@hellotowel has not been back. Stir up a hornet's nest and fuck off. Always a good tactic.
@TempestTost
A lot of it has proven to be a dead end, anti-mother, (and by extension anti-woman,) authoritarian, dogmatic. The fact that the women committed to it are now trying to regain control of the narrative does not surprise me at all, they never really wanted engagement from most women.
That was very much how I felt when I was the trenches of motherhood, underslept, overstretched, endlessly busy: the feminism I read in the paper (we took the Grauniad in those days) didn't seem to apply to me, or consider me, because I wasn't in paid employment and had chosen to stay at home and bring up my DC, relying on DH (who didn't have to bother about pregnancy and breastfeeding in quite the same way) to go out to work. There might have been feminism out there that would have applied, but this was before the internet really took off and in any case, I was too knackered to go looking.

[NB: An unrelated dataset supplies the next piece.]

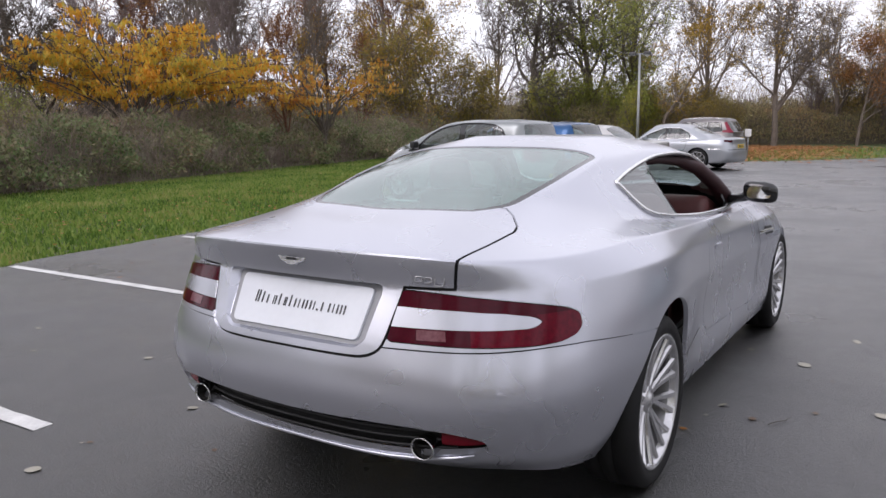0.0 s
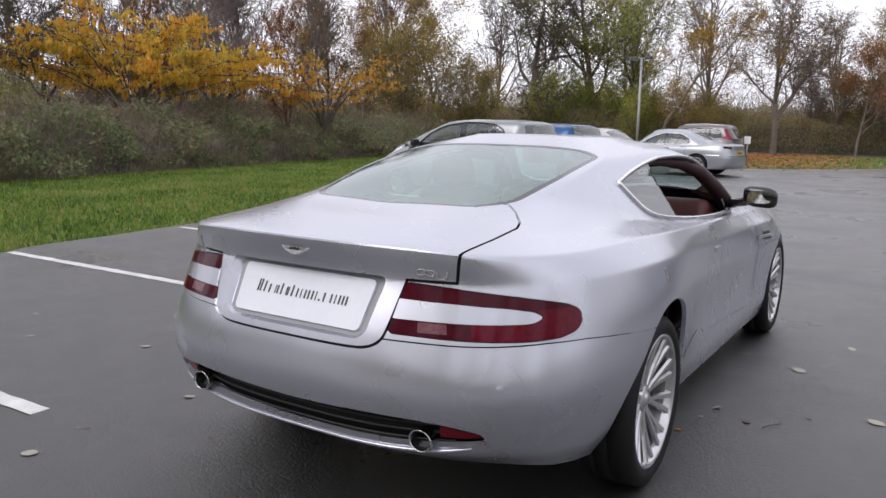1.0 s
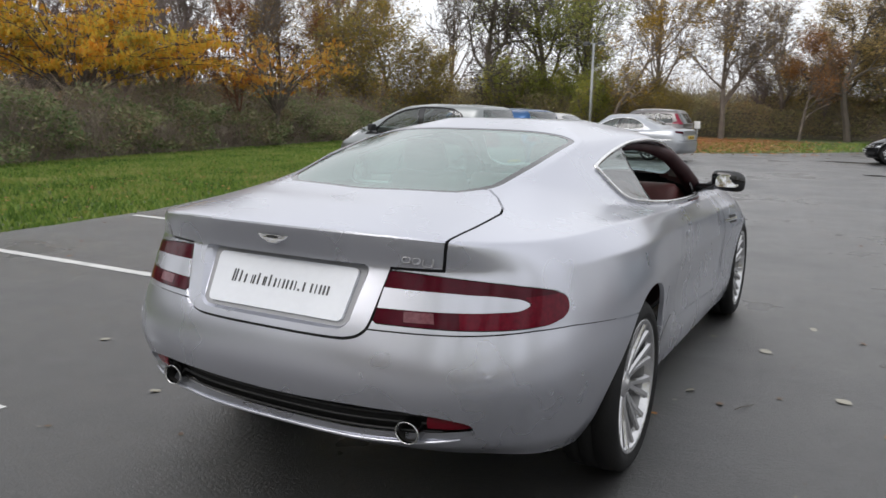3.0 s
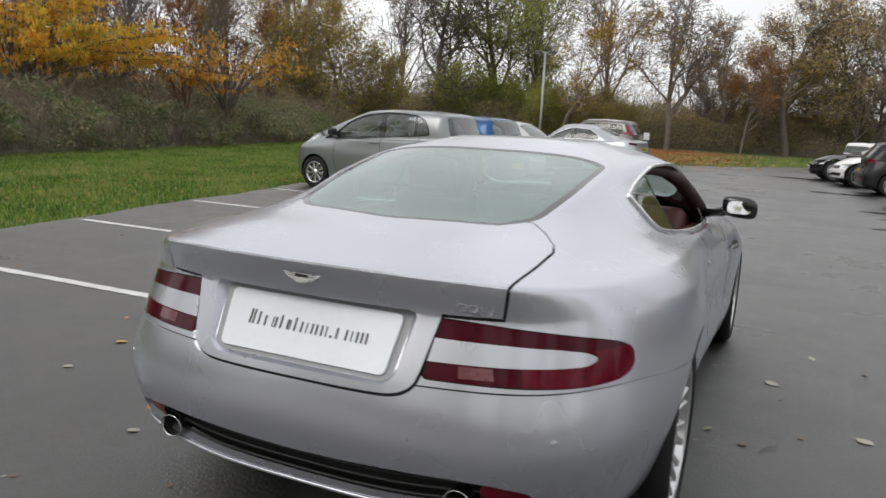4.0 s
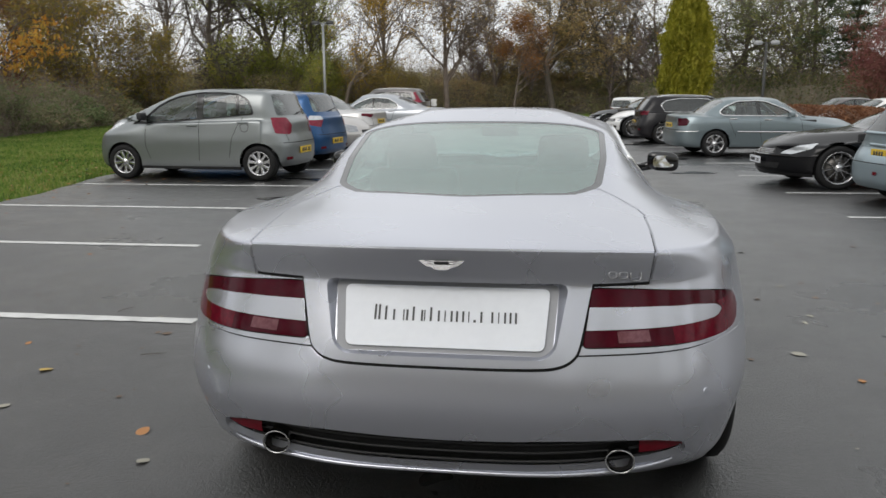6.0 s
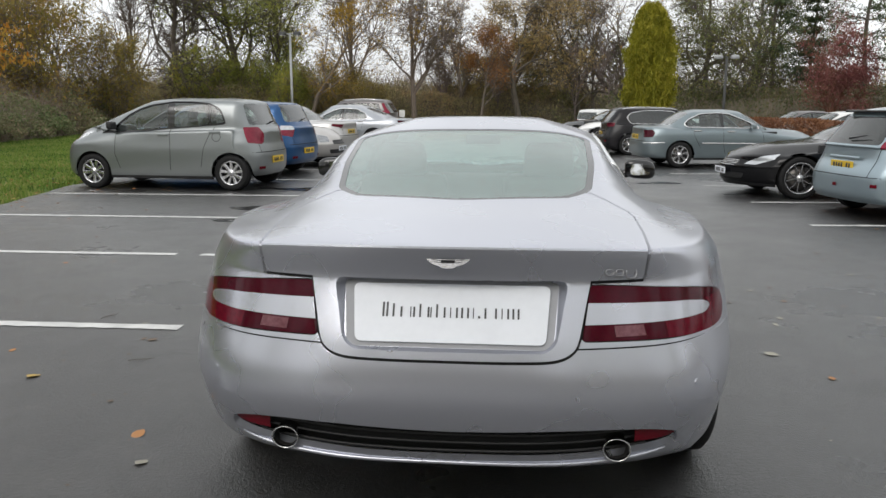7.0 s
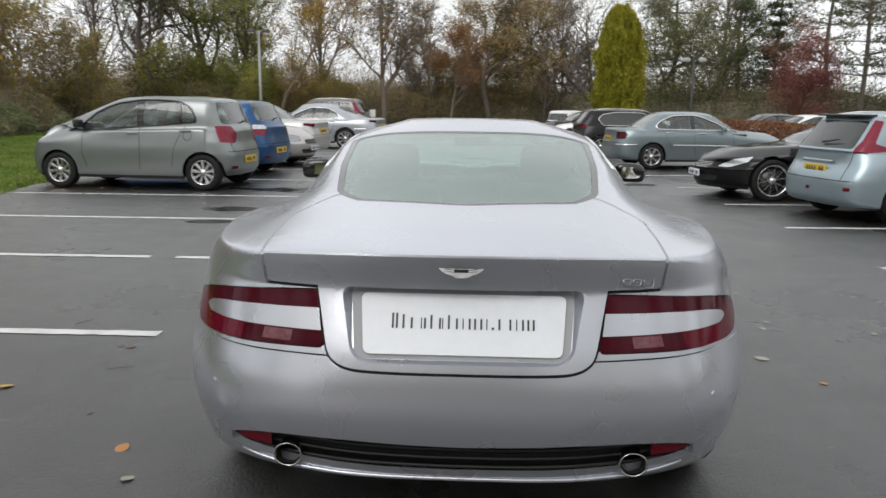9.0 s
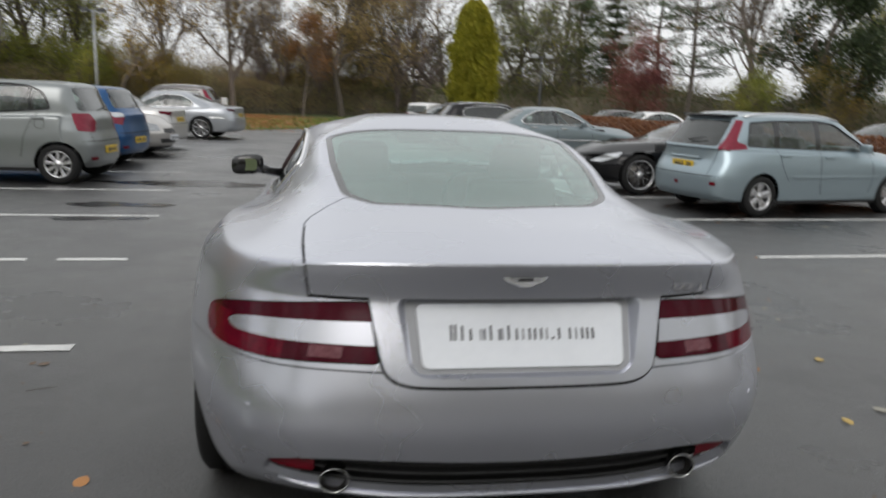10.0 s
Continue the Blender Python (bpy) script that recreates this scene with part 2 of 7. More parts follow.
REAR_GLASS = glass("wet_green_rear_glass", (0.50, 0.72, 0.66), 0.08, 0.95, 0.21, (0.42, 0.71, 0.64))
SIDE_GLASS = glass("green_side_glass", (0.60, 0.74, 0.70), 0.03, 0.95, 0.05)
DARK_GLASS = glass("smoked_glass", (0.05, 0.06, 0.06), 0.04, 0.9, 0.05)
MIRROR = plain("mirror_glass", (0.66, 0.67, 0.68), (0.72, 0.73, 0.74), 0.03, 1.0)
BARK = plain("grey_brown_bark", (0.060, 0.050, 0.040), (0.155, 0.130, 0.104), 0.9, scale=6, bump=0.6)
TWIG = plain("bare_twigs", (0.11, 0.088, 0.072), (0.25, 0.205, 0.170), 0.9, scale=3)
MAUVE_TWIG = plain("mauve_twigs", (0.15, 0.12, 0.115), (0.29, 0.23, 0.215), 0.9, scale=3)
RED_TWIG = plain("reddish_twigs", (0.112, 0.051, 0.030), (0.225, 0.112, 0.068), 0.9, scale=3)
POST = plain("galvanised_post", (0.30, 0.31, 0.31), (0.42, 0.43, 0.43), 0.5, 0.5, scale=5)
DARK_POST = plain("dark_post_paint", (0.05, 0.052, 0.05), (0.09, 0.09, 0.088), 0.6, 0.2, scale=5)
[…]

My life, and the life of many women like me, just didn't seem to enter the consciousness of what was then mainstream feminism. If it engaged with motherhood at all, it was all about maternity leave, shared parental leave and finding childcare, not about mothering your children they way that I found myself biologically driven to do. Maybe I'm wrong, maybe I missed great seminal and readable books that talked to women who stayed at home with their DC about why they did it, whether they considered themselves feminists and why. But it turned me off feminism for a long time.
My DM would never have called herself a feminist, but effectively, despite her RW politics, she brought me up to be one. It was largely because of her and the ethics she'd reacted me in that I gradually wandered back into the feminist fold. This sort of infighting would incline me to wander right back out again - except that we have the fight of our lives on our hands at the moment.